Wexler echoed that call to arms.

 

“The most important message we can put out there is that if you have any interest in this program and you want it to continue, then let your representatives in Congress know about it,” Wexler said. “This is not a lot of money when you’re talking about the federal budget, but this amount goes a long way in NYSP. If we let this program die, as a nation, we’re letting kids down.”

 

The NYSC board started discussions about seeking a broader funding base 18 months ago. As a result, Taylor had numerous development-driven meetings with potential donors before learning of this year’s cuts and has had many since. The results have been promising.

 

“It’s been an eye-opening experience,” she said. “We’ve been very well received and we hope that will turn into contributions, but we don’t have any commitments yet. We’ve been encouraged to move forward with other funding requests.”

 

Taylor said a few selling points of NYSP have been especially effective. One is the exposure to the higher education atmosphere that NYSP provides. Another is the health-and-nutrition component of NYSP, which deals directly with the current youth-obesity issue.

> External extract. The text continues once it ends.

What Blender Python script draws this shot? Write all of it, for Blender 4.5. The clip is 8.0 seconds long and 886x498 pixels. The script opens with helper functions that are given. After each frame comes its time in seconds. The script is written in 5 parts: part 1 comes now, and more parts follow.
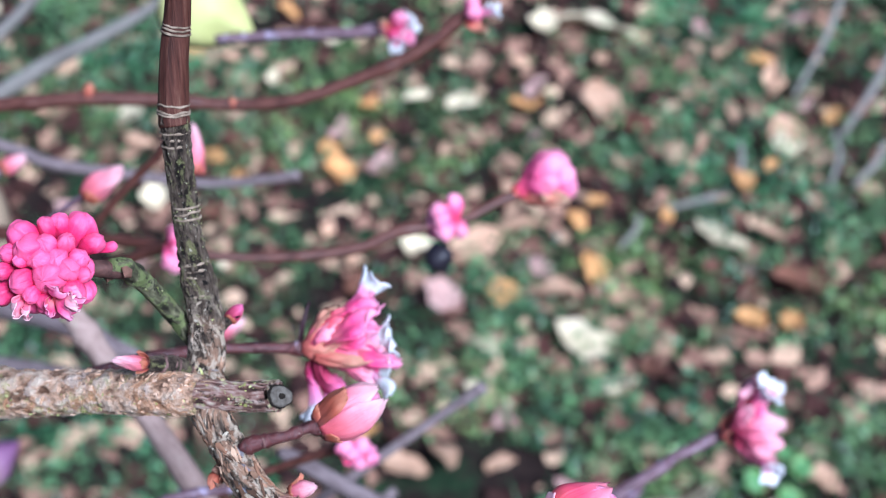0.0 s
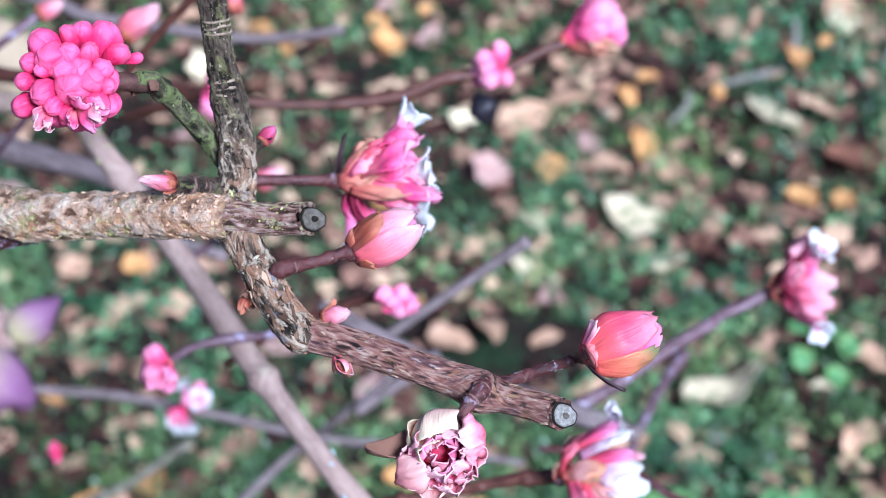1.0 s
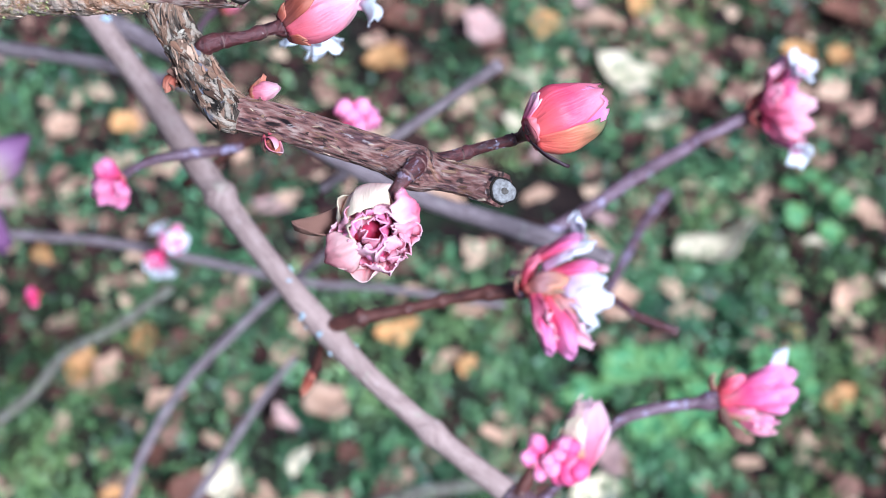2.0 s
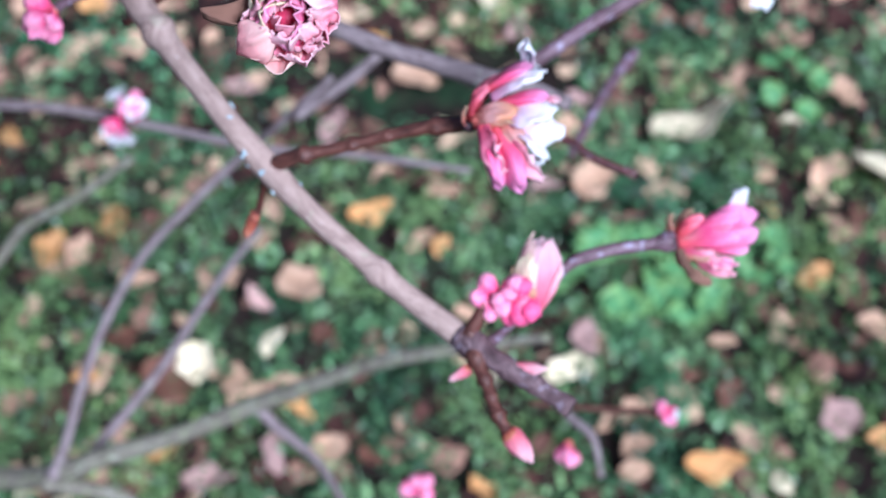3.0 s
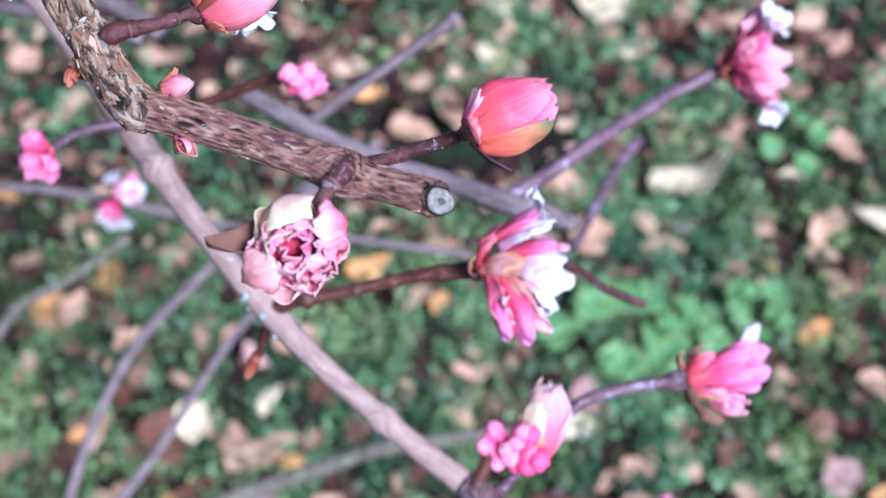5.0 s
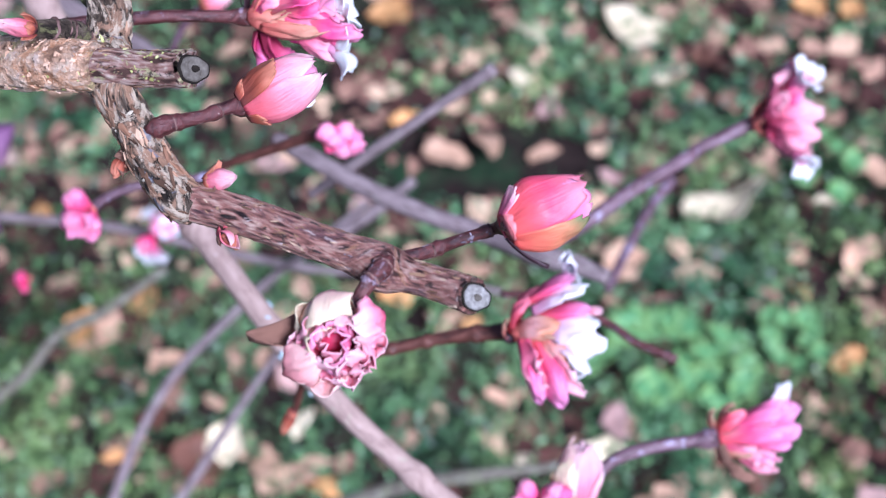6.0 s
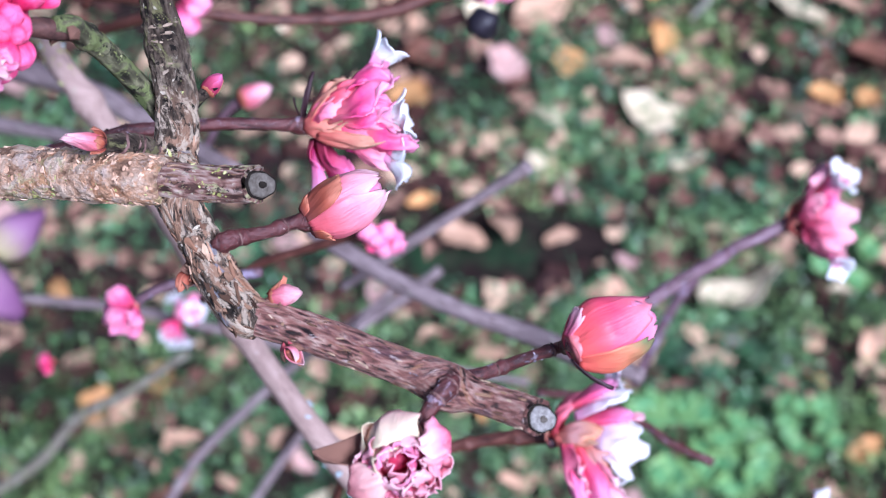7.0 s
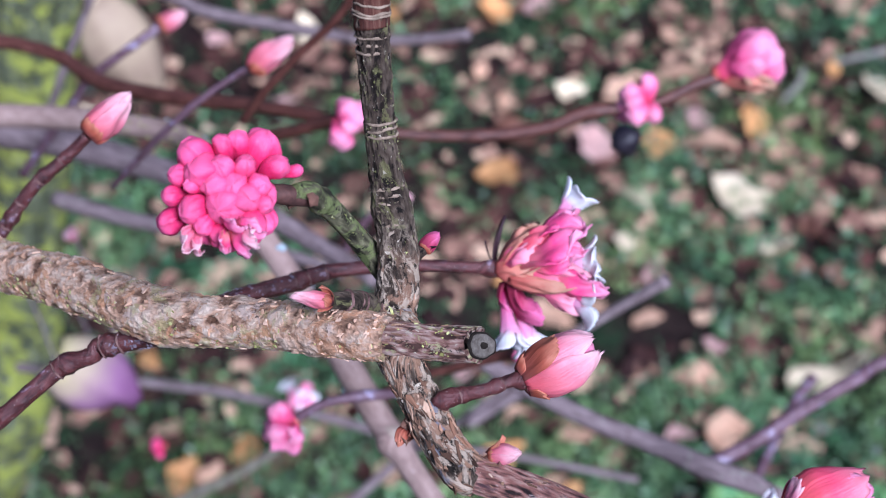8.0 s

Additionally, NYSP attracts the diverse population that many corporations are trying to reach.

 

“The initial plan (before the cuts) was to get funds so we could have more schools participate, because we always had more schools apply than we could support and more youth who wanted to participate where we already had NYSP,” she said. “When we were zeroed out, we adjusted that plan.”

 

If successful, that initiative will reap long-term benefits for NYSP and by extension, the nation’s under-served youth, who will continue to receive “The Right Start” the program has provided for 37 years.